Emerald Canning Partners and Boston-based Adams Avenue Asset Management received unanimous approval from the Westbrook Planning Commission to put a marijuana food and beverage manufacturer in the industrial building at 1244 Old Clinton Road.

The application still needs approval from the Zoning Commission.

Unlike a marijuana retail store on Boston Post Road that has drawn strong opposition from residents of the shoreline town, the proposal for a marijuana edibles manufacturer had a positive reception from the commission.

The applicant Drew Breuninger told the commission that the facility would only be used for manufacturing. There would be no retail, no customers and no cash on site, he said. And the new use of the building wouldn’t have an impact on the surrounding neighborhood, he said.

“If we didn’t have to be here [to get approval from the commission], no one would even know that we were there, to be honest,” Breuninger said. “Ultimately, that’s the safest and most secure. There’s not going to be signage. If we were just operating as a manufacturing facility for this intended use right now without going through public hearings, no one would know we existed.”
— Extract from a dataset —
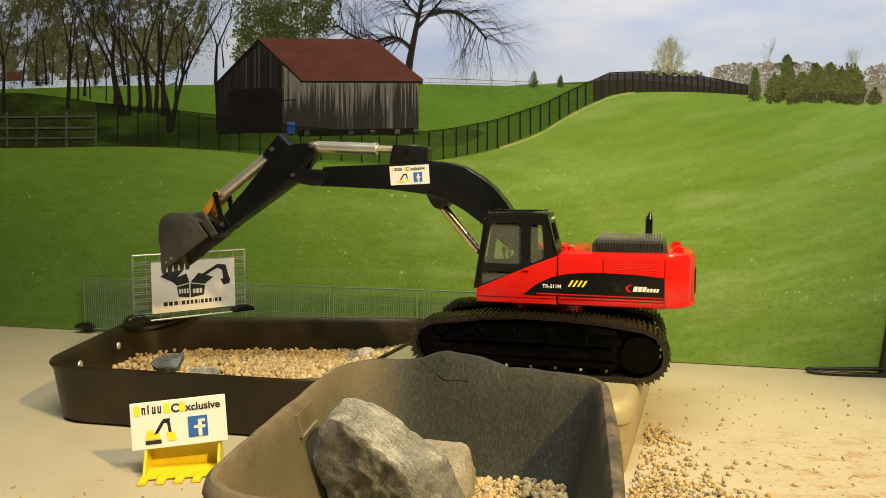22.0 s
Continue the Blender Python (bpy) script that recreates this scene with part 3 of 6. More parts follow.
    for x in (14, 66, 119, 171):
        rails.append(ribbon(spot(x, 260), spot(x, 198), 0.007, 0.006))
    flat("wood_rail_fence", RAILP, rails, "weathered wooden rail fence")
    # shrubs and small trees on the right of the hill
    out = []
    for k in range(15):
        lean = (k - 7) / 7
        grow(out, spot(1183 + lean * 9, 128), 1.57 - lean * 0.42, 0.0245 * (1 - 0.36 * abs(lean)), 0.0030, 3, rnd, 0.30)
    flat("pale_tree_twigs", TWIGL, out, "thin pale twigs of a budding tree")
    out = []
    bush(out, spot(1183, 130), 0.062, 0.034, 260, 0.0014, rnd, 1.8)
    for k in range(8):
        leaves(out, spot(1150 + k * 12, 129), 0.012, 0.006, 90, 0.0016, rnd)
    flat("shrub", LEAFP, out, "pale budding printed tree behind the fence")
    for x, foot_y, top_y, half in ((945, 151, 127, 8), (992, 150, 135, 5)):
        out = []
        p, q = spot(x, foot_y), spot(x, top_y)
        cone_tree(out, p, q[1] - p[1], half * 0.0013, 150, 0.0022, rnd)
        flat("evergreen", LEAFO, out, "printed pointed evergreen on the hill")
    for x, foot_y, top_y, half, power in ((1418, 179, 128, 15, 2.6), (1468, 178, 112, 21, 2.0), (1392, 178, 99, 22, 0.9), (1335, 179, 121, 14, 0.9), (1443, 181, 113, 22, 1.8),
                                          (1488, 181, 122, 19, 2.2), (1508, 184, 114, 25, 2.0), (1369, 182, 133, 17, 2.0), (1402, 183, 147, 15, 2.4), (1546, 184, 155, 14, 2.0)):
        p, q = spot(x, foot_y), spot(x, top_y)
        tall, wide = q[1] - p[1], (spot(x + half, foot_y)[0] - p[0]) * 1.16
        dark = x == 1546
        out = []
        bush(out, p, tall * 0.96, wide * 0.95, int(tall * wide * 560000), 0.0017, rnd, power)
        flat("evergreen", LEAFD if dark else LEAFB, out, "printed evergreen with a brownish shaded foot")
        if not dark:
            out = []
            bush(out, (p[0] - wide * 0.05, p[1] + tall * 0.26), tall * 0.74, wide * 0.90, int(tall * wide * 330000), 0.0017, rnd, power)
            flat("evergreen_boughs", LEAFY, out, "sunlit olive boughs of the evergreen")
    out = []
    for x, y, ru, rv in ((1389, 104, 0.006, 0.004), (1394, 99, 0.004, 0.005), (1406, 112, 0.005, 0.004), (1378, 114, 0.006, 0.004), (1496, 118, 0.006, 0.005), (1440, 115, 0.008, 0.005)):
        leaves(out, spot(x, y), ru, rv, 60, 0.0017, rnd)
    flat("evergreen_tips", LEAFG, out, "dark shoots on top of the evergreens")
    out = []
    for x0, y0, lean, ln in ((1358, 128, 0.02, 0.034), (1509, 122, 0.1, 0.020), (1515, 122, -0.06, 0.022)):
        grow(out, spot(x0, y0), 1.57 + lean, ln, 0.0022, 1, rnd, 0.25)
        for h in (0.55, 0.75, 0.95, 1.15):
            a = spot(x0, y0)
            grow(out, (a[0], a[1] + ln * h), 1.57 + rnd.choice((-0.8, 0.8)), 0.007, 0.0009, 2, rnd, 0.5)
    flat("bare_saplings", HAZE, out)
    # the sheet itself, thick enough to hang
    part("mural_sheet", box(-0.36, 2.31, 0.0, 0.012, 0.001, 1.06), WHITE, MURAL, "white back of the printed sheet")


mural()

# ---- the model excavator: x forward, y to its left, z up, origin under the swing axis ----
HW = 0.0825                    # half width of the upper body
FOOT = (0.011, 0.1407)         # boom foot
ARM_Y = -0.008                 # middle plane of boom and stick
P1X = 0.3855                   # stick pivot on the boom
LINK_AT = (0.143, 0.0043)      # idler link pivot on the stick
BUCKET_AT = 0.1641             # bucket pivot along the stick
LK, KM = 0.0453, 0.037
M_AT = (-0.0017, 0.0351)
ROD_B = (-0.0462, 0.0202)      # stick cylinder eye on the stick
ROD_C = (0.0081, 0.0515)       # bucket cylinder eye on the stick
CYL_E = (0.222, 0.088)         # stick cylinder eye on the boom
CYL_F = (0.160, 0.026)         # lift cylinder eye under the boom
CYL_G = (0.062, 0.105)         # lift cylinder eye on the upper body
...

The one-story, more than 12,000-square-foot industrial building set along railroad tracks – just a short drive from Interstate 95 and Westbrook Center – is on a tree-lined street that is otherwise filled with single-family homes. 

It currently houses a heating equipment supplier that commissioner Bill Neale, who said he lives nearby, said doesn’t disturb the neighborhood.
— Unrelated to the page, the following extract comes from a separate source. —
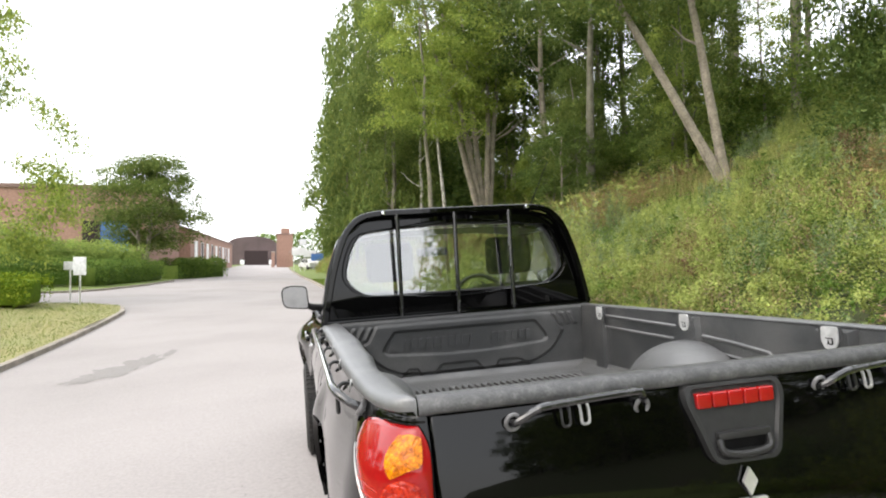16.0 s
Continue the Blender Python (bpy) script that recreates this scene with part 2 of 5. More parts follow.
def box(bm, lo, hi, bevel=0.0, seg=2, m=None):
    r = bmesh.ops.create_cube(bm, size=1)["verts"]
    for v in r:
        v.co = Vector([(a + b) / 2 + c * (b - a) for a, b, c in zip(lo, hi, v.co)])
    if bevel:
        es = list({e for v in r for e in v.link_edges})
        r = list({v for f in bmesh.ops.bevel(bm, geom=es, offset=bevel, segments=seg, profile=0.6, affect="EDGES")["faces"] for v in f.verts} | {v for v in r if v.is_valid})
    if m is not None:
        bmesh.ops.transform(bm, matrix=m, verts=[v for v in r if v.is_valid])
    return bm


def curve_points(points, n=8, closed=False):
    """A smooth line through the points."""
    p = [Vector(q) for q in points]
    out = []
    k = len(p)
    for i in range(k if closed else k - 1):
        a, b, c, d = ((p[(i + o) % k] if closed else p[min(max(i + o, 0), k - 1)]) for o in (-1, 0, 1, 2))
        for s in range(n):
            t = s / n
            out.append(0.5 * ((2 * b) + (c - a) * t + (2 * a - 5 * b + 4 * c - d) * t * t + (3 * b - a - 3 * c + d) * t ** 3))
    if not closed:
        out.append(p[-1])
    return out


def tube(bm, points, radius, sides=10, closed=False, caps=True):
    """A round bar along points; radius a number or one per point."""
    pts = [Vector(p) for p in points]
    k = len(pts)
    rows = []
    side = None
    for i, p in enumerate(pts):
        a, b = (pts[i - 1], pts[(i + 1) % k]) if closed else (pts[max(i - 1, 0)], pts[min(i + 1, k - 1)])
        d = (b - a).normalized()
        if side is None:
            side = d.orthogonal().normalized()
        side = (side - d * side.dot(d)).normalized()
        up = d.cross(side)
        r = radius if isinstance(radius, (int, float)) else radius[i]
        rows.append([p + r * (math.cos(w) * side + math.sin(w) * up) for w in (2 * math.pi * j / sides for j in range(sides))])
    vs = grid(bm, rows + ([rows[0]] if closed else []), True)
    if caps and not closed:
        bm.faces.new(vs[0][::-1])
        bm.faces.new(vs[-1])
    return bm


def lathe(bm, profile, center, axis="x", steps=40, sweep=2 * math.pi):
    """Turns (radius, along) pairs round an axis through center."""
    rows = []
    full = abs(sweep - 2 * math.pi) < 1e-6
    for i in range(steps if full else steps + 1):
        w = sweep * i / steps
        c, s = math.cos(w), math.sin(w)
        row = []
        for r, a in profile:
            q = (a, r * c, r * s) if axis == "x" else ((r * c, a, r * s) if axis == "y" else (r * c, r * s, a))
            row.append(Vector(center) + Vector(q))
        rows.append(row)
    grid(bm, rows + ([rows[0]] if full else []))
    bmesh.ops.remove_doubles(bm, verts=bm.verts[:], dist=1e-5)
    return bm


def rounded(points, radius, n=5):
    """A closed 2D outline with its corners rounded."""
    out = []
    k = len(points)
    for i in range(k):
        p = Vector(points[i])
        a, b = Vector(points[i - 1]), Vector(points[(i + 1) % k])
        r = min(radius, (a - p).length * 0.45, (b - p).length * 0.45)
        u, v = p + (a - p).normalized() * r, p + (b - p).normalized() * r
        for s in range(n + 1):
            t = s / n
            out.append((1 - t) ** 2 * u + 2 * t * (1 - t) * p + t * t * v)
    return out


def prism(bm, outline, to3, depth):
    """A closed 2D outline as a solid: to3(u, v, d) places it, d from 0 to depth."""
    a = [bm.verts.new(to3(p[0], p[1], 0)) for p in outline]
    b = [bm.verts.new(to3(p[0], p[1], depth)) for p in outline]
    bm.faces.new(a)
    bm.faces.new(b[::-1])
    for i in range(len(a)):
        j = (i + 1) % len(a)
        bm.faces.new((a[i], b[i], b[j], a[j]))
    return bm


def resample(outline, n):
    """n points at even steps along a closed outline."""
    p = [Vector(q) for q in outline]
    p.append(p[0])
    cum = [0.0]
    for a, b in zip(p, p[1:]):
        cum.append(cum[-1] + (b - a).length)
    out = []
    j = 0
    for i in range(n):
        s = cum[-1] * i / n
        while cum[j + 1] < s:
            j += 1
        out.append(p[j].lerp(p[j + 1], (s - cum[j]) / max(cum[j + 1] - cum[j], 1e-9)))
    return out


def lerp_table(table, v):
    """Linear reading of a table of (v, value)."""
    for (a, x), (b, y) in zip(table, table[1:]):
        if v <= b:
            return x + (y - x) * max(0.0, (v - a)) / (b - a)
    return table[-1][1]


# ---- the lie of the land ----
def smooth01(v):
    v = min(max(v, 0.0), 1.0)
    return v * v * (3 - 2 * v)


def camber(x, y):
    """The road falls away from the bank beside the truck and levels out further on."""
    return 0.061 * (1 - smooth01((y - 8) / 25)) * min(max(x, -9.0), 3.0)


KERB_R = [(-60, 1.5), (-20, 1.36), (2, 1.28), (10, 1.06), (18, 0.8), (30, 0.42), (45, -0.15), (60, -0.9), (100, -2.2), (170, -3.6), (400, -9)]
KERB_L = [(-60, -5.2), (0, -5.65), (11, -5.8), (18, -6.15), (21, -6.4), (23, -6.9), (24.3, -8.2), (25, -12), (25.5, -40)]
KERB_H = [(31.2, -40), (31.4, -14), (31.9, -11.6), (34, -10.6), (40, -10.0), (49, -9.8), (51.5, -10.6), (52.5, -14)]


def kerb_r(y):
    return lerp_table(KERB_R, y)


def left_edge(y):
    """Where the tarmac ends on the side away from the bank."""
    if y < 24.9:
        return lerp_table(KERB_L, y)
    if y < 31.5:
        return -40.0
    if y < 52:
        return lerp_table(KERB_H, y)
    return lerp_table([(52, -14), (60, -13.5), (110, -14.3), (260, -20), (400, -24)], y)


def land(x, y):
    """Height of the ground beside the tarmac."""
    u = x - kerb_r(y) - 0.14
    if u > 0:
        s = max(0.0, u - 1.95)
        rise = 0.5 * s if s < 11 else 5.5 + 0.22 * (s - 11)
        rise *= smooth01(s / 0.8) * (1 - 0.12 * smooth01((y - 40) / 40))
        bumps = 0.10 * smooth01(s / 2) * noise.noise((x * 0.5, y * 0.5, 3)) * 2
        return camber(x, y) + 0.10 + 0.03 * min(u, 2) + min(rise, 9.0) + bumps
    if left_edge(y) <= x:
        return camber(x, y) - 0.06
    d = left_edge(y) - x
    return camber(x, y) + 0.10 + 0.04 * min(d, 6) + 0.05 * noise.noise((x * 0.4, y * 0.4, 9))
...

Neale said the property is industrial because it was a factory before zoning, and it was kept industrial as a pre-existing use despite being surrounded by a residential neighborhood.

“All around is all people’s houses, with their windows facing it,” Neale said.
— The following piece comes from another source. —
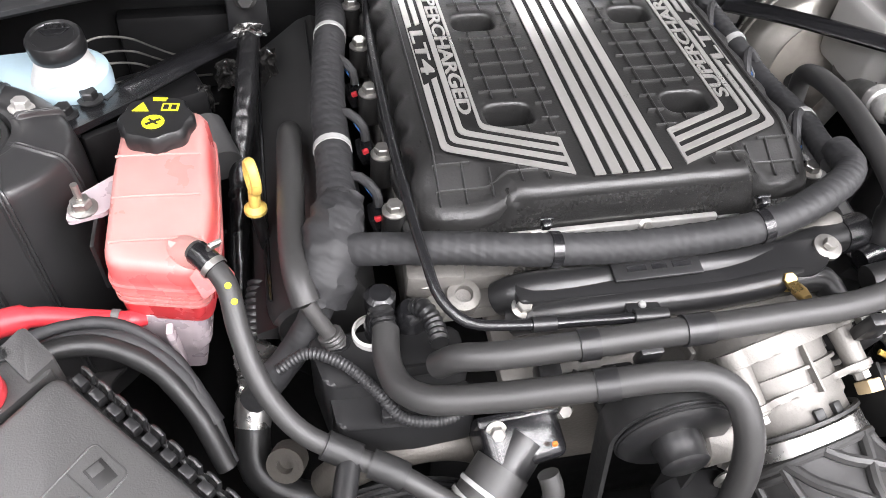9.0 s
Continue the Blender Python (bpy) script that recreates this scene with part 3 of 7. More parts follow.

He said the building’s occupants have always been good neighbors to the community, and Breuninger said they intended to do the same.

Emerald Canning Partners’ application says the facility will “not emit any cannabis odor.” The company will buy distilled marijuana oil from other producers and infuse that oil into its products. All of the plant compounds are removed during the oil extraction process, so the oil they use doesn’t have the distinct smell of marijuana flower, the application said.

The security plan in the application states that “some new lighting” will be installed to light the outside of the building and parking lot, a change Neale said was his main concern for the residents. The application also says the lighting has “glare protection” and wouldn’t interfere with neighboring properties.

State records show Emerald Canning Partners has a provisional license for marijuana food and beverage manufacturing, which it was awarded in the state’s general lottery last year.

Westbrook residents filled public hearings last year to oppose a marijuana retail store proposed for a mixed commercial and residential area on Boston Post Road. The Planning Commission was split 2-2 on the retail store, and didn’t find that it was consistent with the town’s development plan.

But the majority of the Zoning Commission agreed it met the town’s regulations and approved the retail store in January. Local residents have appealed that decision to Superior Court and petitioned the commission to ban any more marijuana stores in the mixed-use “NCD” zone that runs along Boston Post Road.

The manufacturing plan didn’t face the same scrutiny from the Planning Commission, which voted 4-0 to give its approval, finding that the proposal matches the town’s plans for development.

“If it’s quiet like it is now, everybody’s happy,” Neale said. “They come and go and nobody is disturbed.”

The proposal, which also includes a plan to expand the parking lot on the east side of the building to meet the town’s parking requirements, is scheduled for a public hearing with the Zoning Commission on May 22.